I “know” all of the textbook answers. I know that I am a wonderful creation of the Creator, beloved child of God. I did my time in counseling, I know the abuse in my past was not my fault, and I know how to break unhealthy cycles. I know that I don’t look like a supermodel, and that I don’t want to look like a supermodel — and I know that I want to give all of the supermodels a heaping bowl of ice cream and describe true beauty to them. I know that I am worthy of love, because God makes me worthy.
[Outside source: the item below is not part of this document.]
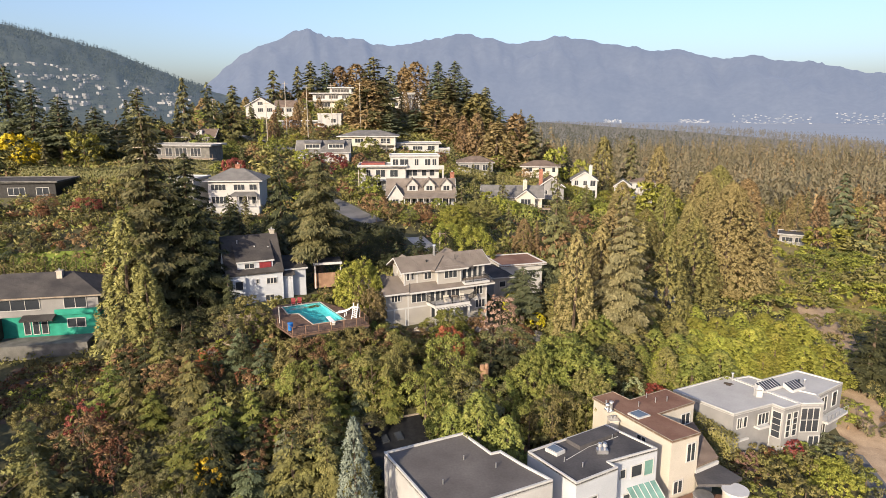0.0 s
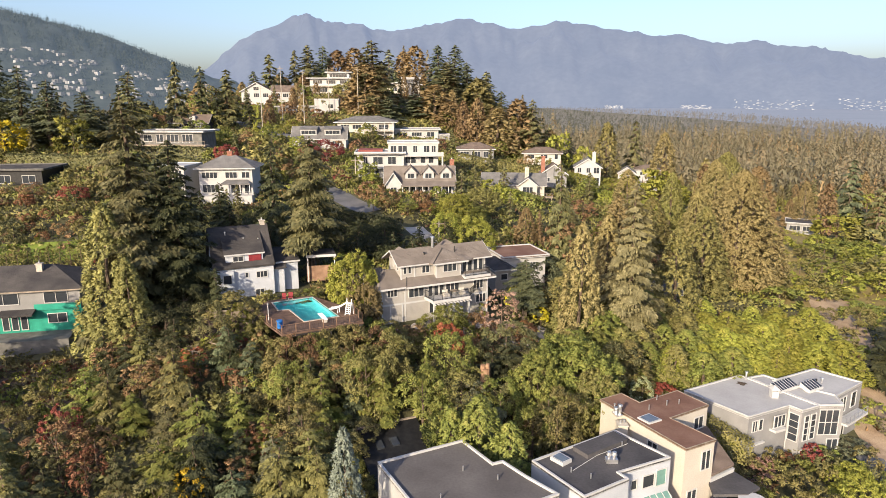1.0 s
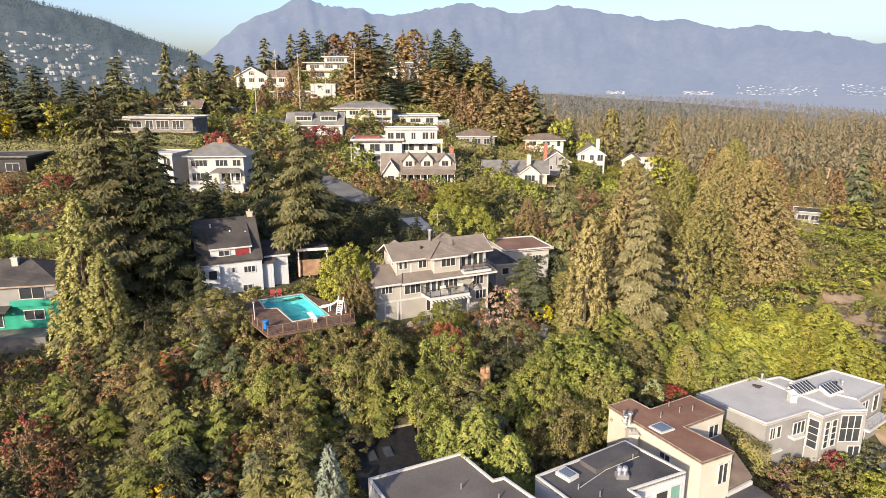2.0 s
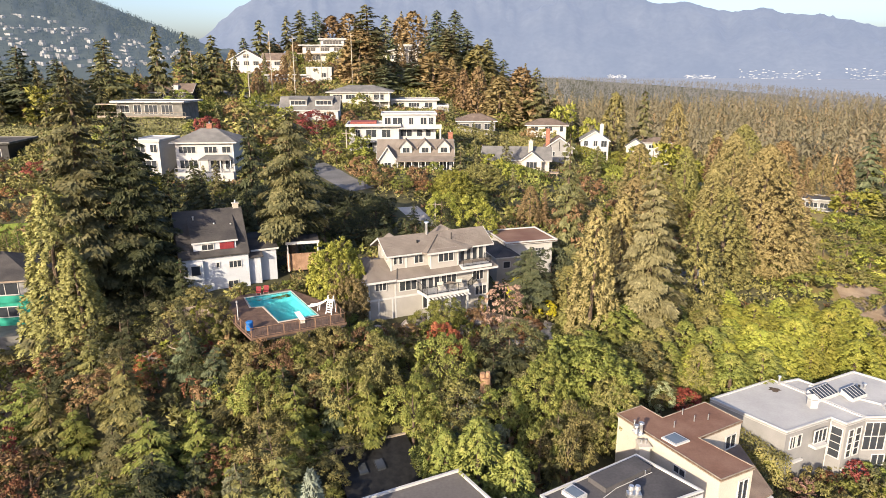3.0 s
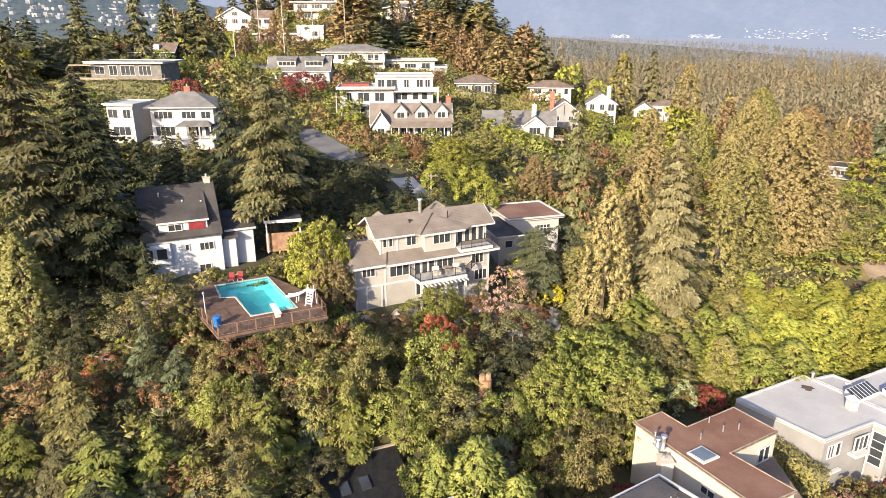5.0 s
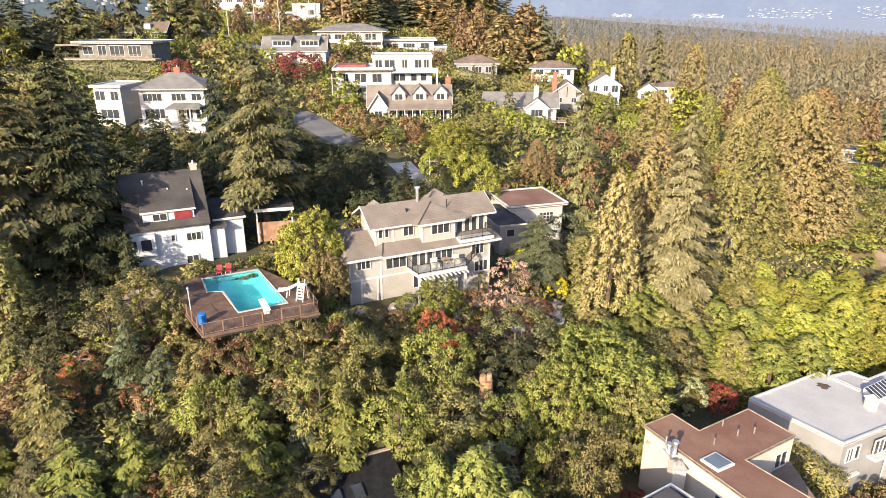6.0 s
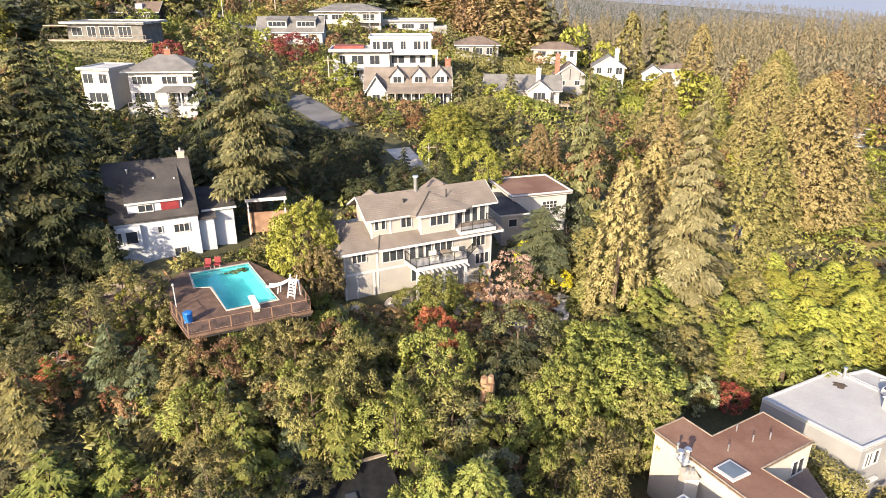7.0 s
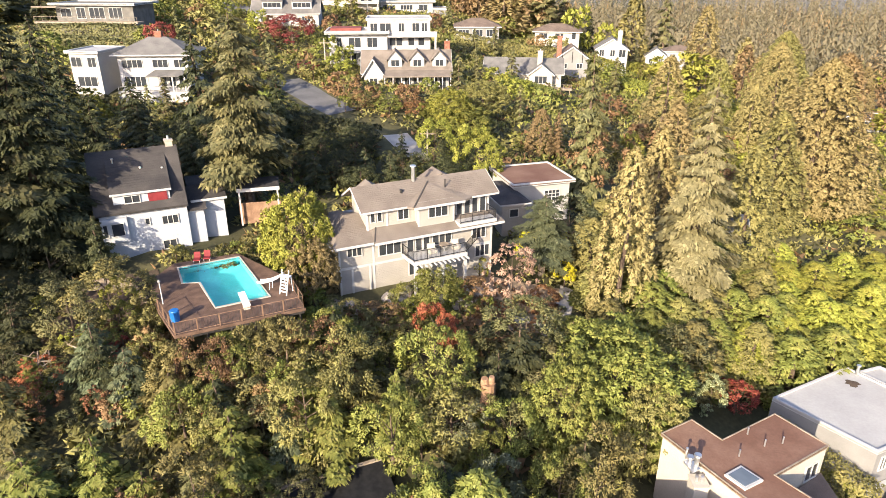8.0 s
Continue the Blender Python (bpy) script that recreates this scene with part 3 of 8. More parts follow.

But why is it so hard to know all of the answers? My friend and I were discussing the issues of self-image and self-confidence recently when her self-confident (not cocky — big difference) husband walked into the room. She asked him where he got his self-confidence. The short of his answer was that he was affirmed in his family growing up, and he also figured out what he was good at and then did those things. I’ve pondered his answer many times since then.
I was not secure growing up, and I can’t change that, so on to the next half of his answer. What am I good at . . . What am I good at . . . Hmmm . . . Nothing! Oh, wait, that’s insecurity speaking. Ahem.
Okay, moving on, I thought about the things I like to do. I’m an average writer, a very mediocre musician who can hold a few tunes in a bucket if I carry it just right, and a decent enough photographer that moms will ooo and aww over photographs I take of their babies. But I’m not really good at any of those things.
So here’s what I’ve got so far: I’m a really good friend.
I will do anything for those in my inner circle. I will cheer you on, lift you up, affirm you, encourage you, hold your hand through grief and joy, unleash as many hugs and kisses as you need, talk with you, pray with you, laugh with you, work with you, play with you, and love you with a fierce and loyal love.
Because He first loved me . . . because I don’t ever want you to feel the insecurity that I feel in myself . . . because I want love to be the defining attribute of my life.
So why does it seem impossible to accept that love for myself, to allow those insecurities to melt away in the truth and beauty of the Gospel of Christ? I think it’s because, somewhere deep down, I must still wonder if God is holding out on me; I’m still believing the serpent’s lie.
But once you’ve tasted of the truth, that lie just grows more and more bitter each time you take a bite. I’m tired of eating from the wrong tree. The God who met me under my covers by flashlight years ago is not holding out on me — I’ve been holding out on myself.
My freckles aren’t going anywhere — it’s time to embrace them.
I will only get more gray hair with every passing year — I just hope I’m learning something as each new one appears.
I won’t ever do everything right, but I am doing a lot of things right — I have to keep moving forward.
It’s okay to guard my heart, but God has put people in my life who are worthy of trust — I need to be open to them.
And so on and so forth.
I’m staging a revolution, folks. If any of you have any insecurities (read: all of you), I invite you to join me in taking back the Garden. I know myself, so I know it might (will) be a long and tedious process (what wars were ever won overnight anyway?), but I’m going to do it. Because a little piece of fruit really can be harmful, but that’s not the end of my story. The serpent doesn’t win — love does.